* [OBJECTIVE] Go through the material below and count the lines with the string "Python"; the number is the whole answer.

━━━

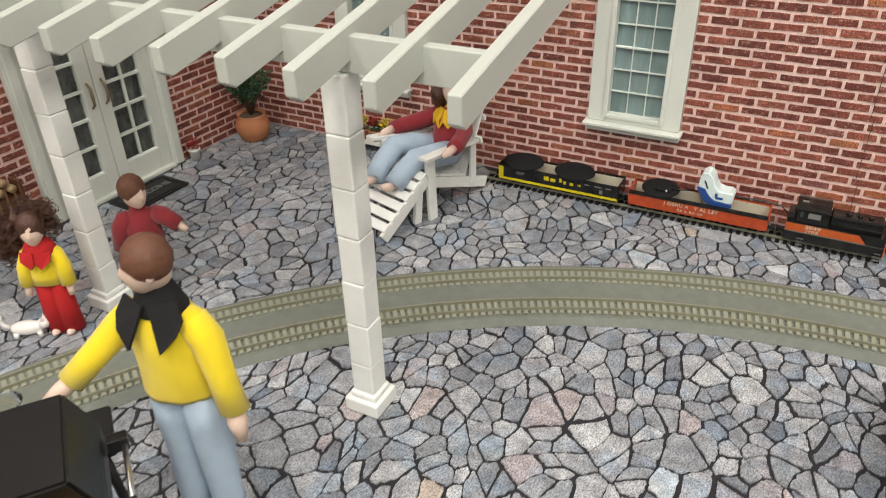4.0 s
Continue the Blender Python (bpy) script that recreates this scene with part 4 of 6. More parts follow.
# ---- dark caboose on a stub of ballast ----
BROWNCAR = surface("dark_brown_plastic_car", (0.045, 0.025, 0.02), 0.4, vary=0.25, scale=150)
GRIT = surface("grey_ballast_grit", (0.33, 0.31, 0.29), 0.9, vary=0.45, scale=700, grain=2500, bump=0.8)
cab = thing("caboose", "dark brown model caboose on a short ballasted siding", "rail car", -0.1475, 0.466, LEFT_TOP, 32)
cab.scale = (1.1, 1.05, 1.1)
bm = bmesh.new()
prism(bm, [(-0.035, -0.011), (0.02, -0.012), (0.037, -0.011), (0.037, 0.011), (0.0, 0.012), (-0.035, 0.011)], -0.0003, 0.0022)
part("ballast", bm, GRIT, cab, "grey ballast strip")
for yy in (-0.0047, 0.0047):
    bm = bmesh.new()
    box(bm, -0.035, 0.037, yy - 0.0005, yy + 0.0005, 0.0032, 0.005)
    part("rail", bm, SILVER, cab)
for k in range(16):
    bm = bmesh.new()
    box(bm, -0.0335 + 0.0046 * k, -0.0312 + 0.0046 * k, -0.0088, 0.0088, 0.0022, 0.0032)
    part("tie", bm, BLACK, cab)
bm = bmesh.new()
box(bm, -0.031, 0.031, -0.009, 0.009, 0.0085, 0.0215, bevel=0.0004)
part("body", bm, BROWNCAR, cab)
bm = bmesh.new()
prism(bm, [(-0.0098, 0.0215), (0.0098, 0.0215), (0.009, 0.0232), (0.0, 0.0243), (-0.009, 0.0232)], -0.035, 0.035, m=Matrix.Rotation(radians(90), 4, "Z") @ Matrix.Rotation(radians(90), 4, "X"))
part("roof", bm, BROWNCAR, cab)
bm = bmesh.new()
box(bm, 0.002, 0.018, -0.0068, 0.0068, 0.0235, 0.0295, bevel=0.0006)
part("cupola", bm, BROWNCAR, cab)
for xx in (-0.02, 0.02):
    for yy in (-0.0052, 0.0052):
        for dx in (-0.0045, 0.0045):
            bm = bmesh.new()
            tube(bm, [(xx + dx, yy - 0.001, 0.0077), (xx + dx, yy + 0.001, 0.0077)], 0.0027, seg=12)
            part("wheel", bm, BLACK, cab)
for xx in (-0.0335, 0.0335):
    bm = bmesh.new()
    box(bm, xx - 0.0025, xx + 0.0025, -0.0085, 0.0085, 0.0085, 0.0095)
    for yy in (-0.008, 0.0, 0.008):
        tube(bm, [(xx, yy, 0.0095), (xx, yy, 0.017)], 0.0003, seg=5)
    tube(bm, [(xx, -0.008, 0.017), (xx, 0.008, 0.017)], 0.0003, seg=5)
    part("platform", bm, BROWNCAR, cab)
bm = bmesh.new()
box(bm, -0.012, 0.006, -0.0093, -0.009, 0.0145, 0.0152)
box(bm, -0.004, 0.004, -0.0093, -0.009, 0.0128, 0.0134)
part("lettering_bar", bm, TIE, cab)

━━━

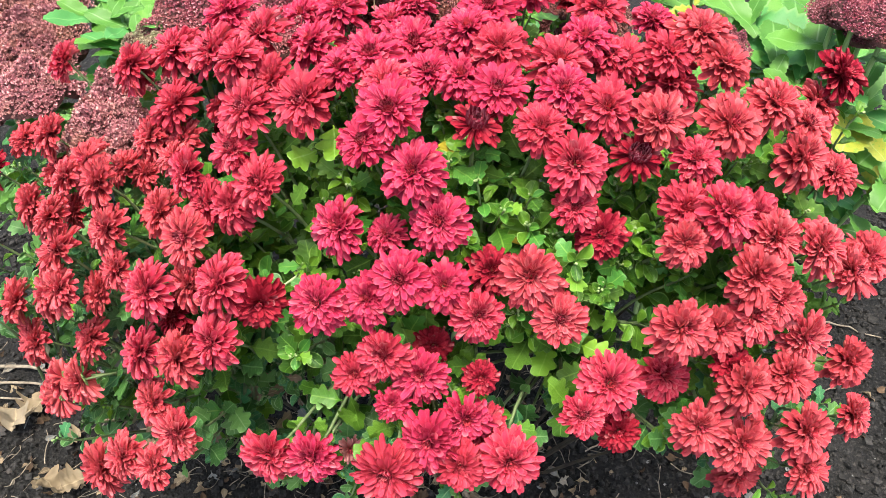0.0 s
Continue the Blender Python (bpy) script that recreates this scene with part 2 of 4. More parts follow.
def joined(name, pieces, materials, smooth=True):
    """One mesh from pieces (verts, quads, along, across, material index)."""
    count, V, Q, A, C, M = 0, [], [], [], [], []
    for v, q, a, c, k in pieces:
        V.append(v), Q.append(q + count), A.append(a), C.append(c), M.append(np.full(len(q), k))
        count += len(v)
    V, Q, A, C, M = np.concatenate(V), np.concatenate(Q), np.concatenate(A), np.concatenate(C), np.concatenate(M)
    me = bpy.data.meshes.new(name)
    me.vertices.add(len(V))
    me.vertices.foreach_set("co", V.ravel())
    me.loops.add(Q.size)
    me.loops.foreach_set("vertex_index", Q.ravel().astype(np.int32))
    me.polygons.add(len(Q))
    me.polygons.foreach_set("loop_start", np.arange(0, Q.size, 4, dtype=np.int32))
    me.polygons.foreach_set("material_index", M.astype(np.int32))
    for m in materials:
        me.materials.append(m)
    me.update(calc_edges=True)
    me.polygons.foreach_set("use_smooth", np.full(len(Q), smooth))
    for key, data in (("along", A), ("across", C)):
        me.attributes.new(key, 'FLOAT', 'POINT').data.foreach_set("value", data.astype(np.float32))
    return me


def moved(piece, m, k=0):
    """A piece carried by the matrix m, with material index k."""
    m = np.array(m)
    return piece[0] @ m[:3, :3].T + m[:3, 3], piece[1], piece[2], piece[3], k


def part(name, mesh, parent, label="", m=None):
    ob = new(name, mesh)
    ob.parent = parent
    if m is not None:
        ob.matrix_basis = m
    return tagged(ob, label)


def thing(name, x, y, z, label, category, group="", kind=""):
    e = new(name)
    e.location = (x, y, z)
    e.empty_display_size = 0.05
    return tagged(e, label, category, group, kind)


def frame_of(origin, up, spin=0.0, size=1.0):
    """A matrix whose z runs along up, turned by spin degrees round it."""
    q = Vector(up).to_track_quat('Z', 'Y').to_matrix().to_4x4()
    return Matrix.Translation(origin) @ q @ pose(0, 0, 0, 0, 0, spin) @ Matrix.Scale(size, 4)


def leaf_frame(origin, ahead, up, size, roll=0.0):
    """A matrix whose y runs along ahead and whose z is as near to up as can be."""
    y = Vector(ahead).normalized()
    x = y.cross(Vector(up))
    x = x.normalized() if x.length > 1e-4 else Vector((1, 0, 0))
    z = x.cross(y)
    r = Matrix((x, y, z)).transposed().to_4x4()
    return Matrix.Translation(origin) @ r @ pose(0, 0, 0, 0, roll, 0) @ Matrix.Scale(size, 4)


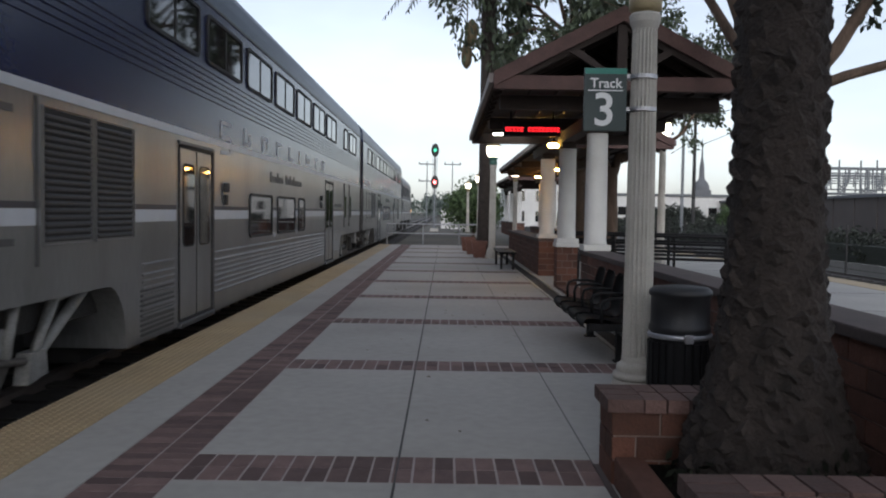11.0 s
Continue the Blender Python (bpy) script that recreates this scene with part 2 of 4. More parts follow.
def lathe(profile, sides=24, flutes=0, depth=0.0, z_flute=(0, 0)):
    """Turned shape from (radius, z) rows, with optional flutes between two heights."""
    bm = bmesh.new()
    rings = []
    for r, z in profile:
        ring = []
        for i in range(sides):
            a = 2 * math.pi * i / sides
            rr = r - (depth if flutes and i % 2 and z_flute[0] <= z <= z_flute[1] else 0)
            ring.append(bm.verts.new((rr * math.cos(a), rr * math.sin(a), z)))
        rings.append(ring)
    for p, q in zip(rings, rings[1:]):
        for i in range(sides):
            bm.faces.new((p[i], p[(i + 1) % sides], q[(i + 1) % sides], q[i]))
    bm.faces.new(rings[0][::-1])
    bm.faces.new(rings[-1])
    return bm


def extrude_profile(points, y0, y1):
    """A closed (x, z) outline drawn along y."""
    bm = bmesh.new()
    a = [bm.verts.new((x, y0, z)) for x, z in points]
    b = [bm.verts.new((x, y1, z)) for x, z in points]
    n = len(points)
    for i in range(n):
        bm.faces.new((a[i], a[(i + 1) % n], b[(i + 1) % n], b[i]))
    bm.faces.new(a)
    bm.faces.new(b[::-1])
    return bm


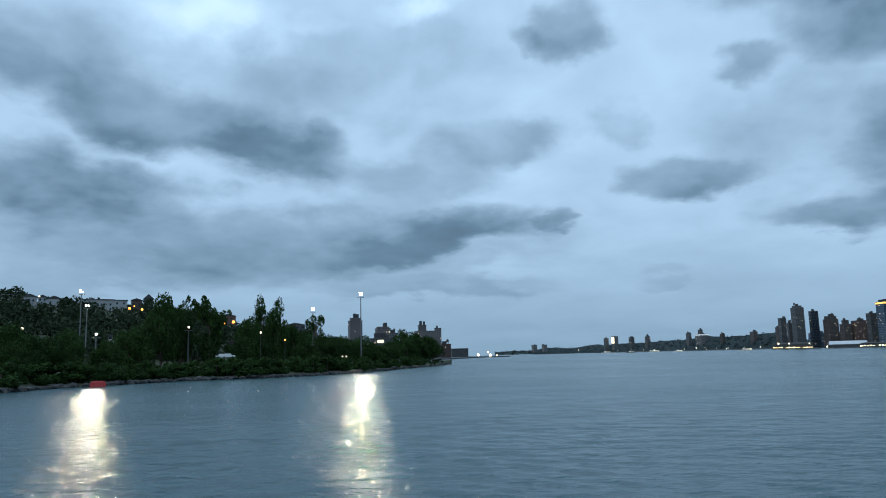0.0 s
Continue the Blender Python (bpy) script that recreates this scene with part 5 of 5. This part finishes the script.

━━━

* [RESULT OF THIS TASK] 4